Stored data entries:
** Start **

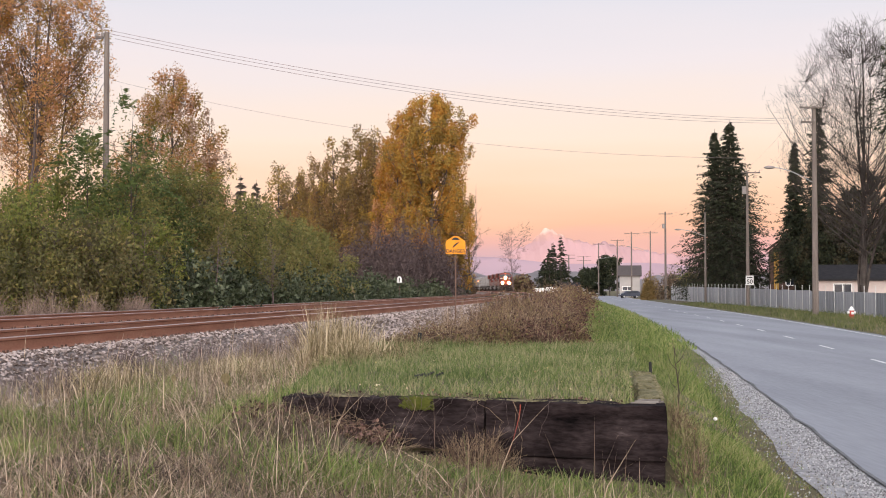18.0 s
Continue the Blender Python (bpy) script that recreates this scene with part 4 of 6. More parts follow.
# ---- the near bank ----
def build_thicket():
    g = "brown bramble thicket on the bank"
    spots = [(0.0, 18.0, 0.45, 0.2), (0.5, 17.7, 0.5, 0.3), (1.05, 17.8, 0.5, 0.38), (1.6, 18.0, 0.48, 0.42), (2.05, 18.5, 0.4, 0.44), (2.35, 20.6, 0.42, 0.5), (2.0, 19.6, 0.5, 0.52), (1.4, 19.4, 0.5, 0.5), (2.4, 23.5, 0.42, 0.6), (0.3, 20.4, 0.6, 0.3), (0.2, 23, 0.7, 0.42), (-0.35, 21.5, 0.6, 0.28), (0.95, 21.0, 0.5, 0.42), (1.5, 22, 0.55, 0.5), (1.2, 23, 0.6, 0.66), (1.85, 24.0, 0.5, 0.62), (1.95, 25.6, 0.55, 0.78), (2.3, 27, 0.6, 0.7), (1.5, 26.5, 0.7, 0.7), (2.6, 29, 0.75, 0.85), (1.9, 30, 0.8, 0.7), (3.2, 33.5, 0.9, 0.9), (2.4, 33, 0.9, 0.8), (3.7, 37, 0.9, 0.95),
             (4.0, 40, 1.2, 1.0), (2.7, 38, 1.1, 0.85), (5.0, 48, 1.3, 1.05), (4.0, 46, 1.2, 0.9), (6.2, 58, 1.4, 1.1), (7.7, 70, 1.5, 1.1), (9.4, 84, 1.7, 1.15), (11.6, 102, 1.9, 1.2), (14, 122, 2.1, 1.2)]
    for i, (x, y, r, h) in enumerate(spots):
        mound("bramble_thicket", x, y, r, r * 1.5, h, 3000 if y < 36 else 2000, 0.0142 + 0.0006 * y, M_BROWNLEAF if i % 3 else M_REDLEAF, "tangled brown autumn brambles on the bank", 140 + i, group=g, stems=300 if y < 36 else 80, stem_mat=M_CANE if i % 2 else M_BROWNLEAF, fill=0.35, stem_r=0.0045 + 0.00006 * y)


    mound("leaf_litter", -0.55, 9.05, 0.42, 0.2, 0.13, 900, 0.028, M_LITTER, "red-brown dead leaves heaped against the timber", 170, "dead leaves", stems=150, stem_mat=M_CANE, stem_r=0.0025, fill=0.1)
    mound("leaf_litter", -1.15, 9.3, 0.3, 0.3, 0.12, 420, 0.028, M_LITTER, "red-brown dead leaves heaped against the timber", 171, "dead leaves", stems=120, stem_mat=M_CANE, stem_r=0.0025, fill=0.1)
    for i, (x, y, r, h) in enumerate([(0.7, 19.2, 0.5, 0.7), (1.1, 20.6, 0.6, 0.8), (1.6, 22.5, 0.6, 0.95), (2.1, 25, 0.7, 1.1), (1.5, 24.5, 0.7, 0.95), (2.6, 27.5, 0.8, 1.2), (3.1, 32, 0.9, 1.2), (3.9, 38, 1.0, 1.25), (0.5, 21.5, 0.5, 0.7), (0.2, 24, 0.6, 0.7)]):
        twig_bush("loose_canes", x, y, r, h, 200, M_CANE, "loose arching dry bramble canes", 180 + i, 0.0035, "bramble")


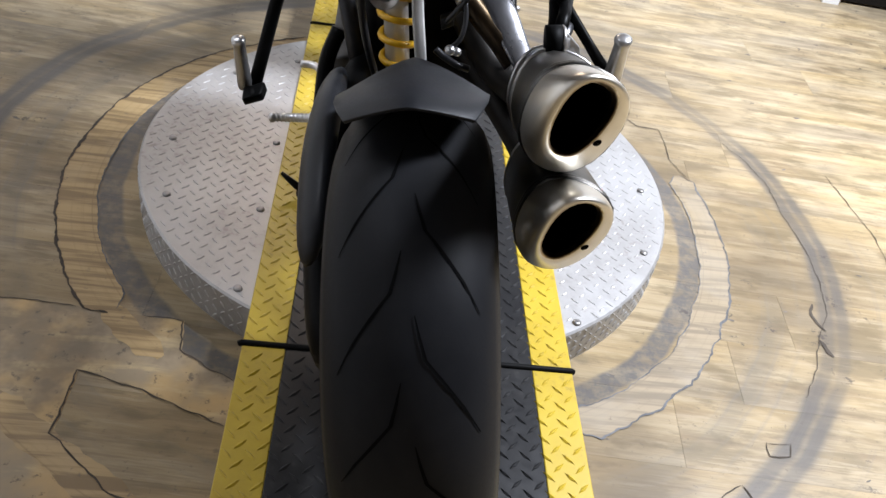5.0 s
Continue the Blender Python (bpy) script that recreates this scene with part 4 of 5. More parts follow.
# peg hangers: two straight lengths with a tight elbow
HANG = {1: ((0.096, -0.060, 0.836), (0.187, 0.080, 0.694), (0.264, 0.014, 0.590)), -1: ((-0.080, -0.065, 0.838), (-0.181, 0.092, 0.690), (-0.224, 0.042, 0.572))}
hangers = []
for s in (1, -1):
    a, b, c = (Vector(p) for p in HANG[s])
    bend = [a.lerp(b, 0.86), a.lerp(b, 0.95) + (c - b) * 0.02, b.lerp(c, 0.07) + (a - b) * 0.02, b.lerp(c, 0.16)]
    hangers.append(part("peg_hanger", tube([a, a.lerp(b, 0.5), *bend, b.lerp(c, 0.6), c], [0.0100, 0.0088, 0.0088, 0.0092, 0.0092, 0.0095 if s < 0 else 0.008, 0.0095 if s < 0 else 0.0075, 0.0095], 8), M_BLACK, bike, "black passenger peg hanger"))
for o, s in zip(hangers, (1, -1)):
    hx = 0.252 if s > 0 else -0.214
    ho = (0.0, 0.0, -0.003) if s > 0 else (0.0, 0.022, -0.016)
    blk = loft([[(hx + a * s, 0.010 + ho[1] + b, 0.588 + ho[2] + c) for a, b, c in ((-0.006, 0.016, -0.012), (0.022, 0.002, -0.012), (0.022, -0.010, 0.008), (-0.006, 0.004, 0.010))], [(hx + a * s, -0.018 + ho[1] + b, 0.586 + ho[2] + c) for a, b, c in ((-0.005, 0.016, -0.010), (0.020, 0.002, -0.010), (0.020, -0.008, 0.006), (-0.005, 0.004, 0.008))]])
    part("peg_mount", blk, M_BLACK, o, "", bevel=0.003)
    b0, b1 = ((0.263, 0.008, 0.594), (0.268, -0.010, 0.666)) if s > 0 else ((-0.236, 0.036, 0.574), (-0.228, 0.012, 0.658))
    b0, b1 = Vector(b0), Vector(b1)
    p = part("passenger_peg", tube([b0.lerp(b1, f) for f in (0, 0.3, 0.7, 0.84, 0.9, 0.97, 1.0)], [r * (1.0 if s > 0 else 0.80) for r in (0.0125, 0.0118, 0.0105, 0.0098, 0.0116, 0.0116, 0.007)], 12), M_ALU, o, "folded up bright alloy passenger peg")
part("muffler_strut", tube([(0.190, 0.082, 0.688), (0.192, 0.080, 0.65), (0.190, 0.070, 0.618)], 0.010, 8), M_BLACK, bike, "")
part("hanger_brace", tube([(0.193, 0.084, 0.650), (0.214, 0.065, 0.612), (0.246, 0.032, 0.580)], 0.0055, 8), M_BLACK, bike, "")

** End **

Task requirements: Print all the records again exactly; do not include any picture.

Answer in full:
18.0 s
Continue the Blender Python (bpy) script that recreates this scene with part 4 of 6. More parts follow.
# ---- the near bank ----
def build_thicket():
    g = "brown bramble thicket on the bank"
    spots = [(0.0, 18.0, 0.45, 0.2), (0.5, 17.7, 0.5, 0.3), (1.05, 17.8, 0.5, 0.38), (1.6, 18.0, 0.48, 0.42), (2.05, 18.5, 0.4, 0.44), (2.35, 20.6, 0.42, 0.5), (2.0, 19.6, 0.5, 0.52), (1.4, 19.4, 0.5, 0.5), (2.4, 23.5, 0.42, 0.6), (0.3, 20.4, 0.6, 0.3), (0.2, 23, 0.7, 0.42), (-0.35, 21.5, 0.6, 0.28), (0.95, 21.0, 0.5, 0.42), (1.5, 22, 0.55, 0.5), (1.2, 23, 0.6, 0.66), (1.85, 24.0, 0.5, 0.62), (1.95, 25.6, 0.55, 0.78), (2.3, 27, 0.6, 0.7), (1.5, 26.5, 0.7, 0.7), (2.6, 29, 0.75, 0.85), (1.9, 30, 0.8, 0.7), (3.2, 33.5, 0.9, 0.9), (2.4, 33, 0.9, 0.8), (3.7, 37, 0.9, 0.95),
             (4.0, 40, 1.2, 1.0), (2.7, 38, 1.1, 0.85), (5.0, 48, 1.3, 1.05), (4.0, 46, 1.2, 0.9), (6.2, 58, 1.4, 1.1), (7.7, 70, 1.5, 1.1), (9.4, 84, 1.7, 1.15), (11.6, 102, 1.9, 1.2), (14, 122, 2.1, 1.2)]
    for i, (x, y, r, h) in enumerate(spots):
        mound("bramble_thicket", x, y, r, r * 1.5, h, 3000 if y < 36 else 2000, 0.0142 + 0.0006 * y, M_BROWNLEAF if i % 3 else M_REDLEAF, "tangled brown autumn brambles on the bank", 140 + i, group=g, stems=300 if y < 36 else 80, stem_mat=M_CANE if i % 2 else M_BROWNLEAF, fill=0.35, stem_r=0.0045 + 0.00006 * y)


    mound("leaf_litter", -0.55, 9.05, 0.42, 0.2, 0.13, 900, 0.028, M_LITTER, "red-brown dead leaves heaped against the timber", 170, "dead leaves", stems=150, stem_mat=M_CANE, stem_r=0.0025, fill=0.1)
    mound("leaf_litter", -1.15, 9.3, 0.3, 0.3, 0.12, 420, 0.028, M_LITTER, "red-brown dead leaves heaped against the timber", 171, "dead leaves", stems=120, stem_mat=M_CANE, stem_r=0.0025, fill=0.1)
    for i, (x, y, r, h) in enumerate([(0.7, 19.2, 0.5, 0.7), (1.1, 20.6, 0.6, 0.8), (1.6, 22.5, 0.6, 0.95), (2.1, 25, 0.7, 1.1), (1.5, 24.5, 0.7, 0.95), (2.6, 27.5, 0.8, 1.2), (3.1, 32, 0.9, 1.2), (3.9, 38, 1.0, 1.25), (0.5, 21.5, 0.5, 0.7), (0.2, 24, 0.6, 0.7)]):
        twig_bush("loose_canes", x, y, r, h, 200, M_CANE, "loose arching dry bramble canes", 180 + i, 0.0035, "bramble")


5.0 s
Continue the Blender Python (bpy) script that recreates this scene with part 4 of 5. More parts follow.
# peg hangers: two straight lengths with a tight elbow
HANG = {1: ((0.096, -0.060, 0.836), (0.187, 0.080, 0.694), (0.264, 0.014, 0.590)), -1: ((-0.080, -0.065, 0.838), (-0.181, 0.092, 0.690), (-0.224, 0.042, 0.572))}
hangers = []
for s in (1, -1):
    a, b, c = (Vector(p) for p in HANG[s])
    bend = [a.lerp(b, 0.86), a.lerp(b, 0.95) + (c - b) * 0.02, b.lerp(c, 0.07) + (a - b) * 0.02, b.lerp(c, 0.16)]
    hangers.append(part("peg_hanger", tube([a, a.lerp(b, 0.5), *bend, b.lerp(c, 0.6), c], [0.0100, 0.0088, 0.0088, 0.0092, 0.0092, 0.0095 if s < 0 else 0.008, 0.0095 if s < 0 else 0.0075, 0.0095], 8), M_BLACK, bike, "black passenger peg hanger"))
for o, s in zip(hangers, (1, -1)):
    hx = 0.252 if s > 0 else -0.214
    ho = (0.0, 0.0, -0.003) if s > 0 else (0.0, 0.022, -0.016)
    blk = loft([[(hx + a * s, 0.010 + ho[1] + b, 0.588 + ho[2] + c) for a, b, c in ((-0.006, 0.016, -0.012), (0.022, 0.002, -0.012), (0.022, -0.010, 0.008), (-0.006, 0.004, 0.010))], [(hx + a * s, -0.018 + ho[1] + b, 0.586 + ho[2] + c) for a, b, c in ((-0.005, 0.016, -0.010), (0.020, 0.002, -0.010), (0.020, -0.008, 0.006), (-0.005, 0.004, 0.008))]])
    part("peg_mount", blk, M_BLACK, o, "", bevel=0.003)
    b0, b1 = ((0.263, 0.008, 0.594), (0.268, -0.010, 0.666)) if s > 0 else ((-0.236, 0.036, 0.574), (-0.228, 0.012, 0.658))
    b0, b1 = Vector(b0), Vector(b1)
    p = part("passenger_peg", tube([b0.lerp(b1, f) for f in (0, 0.3, 0.7, 0.84, 0.9, 0.97, 1.0)], [r * (1.0 if s > 0 else 0.80) for r in (0.0125, 0.0118, 0.0105, 0.0098, 0.0116, 0.0116, 0.007)], 12), M_ALU, o, "folded up bright alloy passenger peg")
part("muffler_strut", tube([(0.190, 0.082, 0.688), (0.192, 0.080, 0.65), (0.190, 0.070, 0.618)], 0.010, 8), M_BLACK, bike, "")
part("hanger_brace", tube([(0.193, 0.084, 0.650), (0.214, 0.065, 0.612), (0.246, 0.032, 0.580)], 0.0055, 8), M_BLACK, bike, "")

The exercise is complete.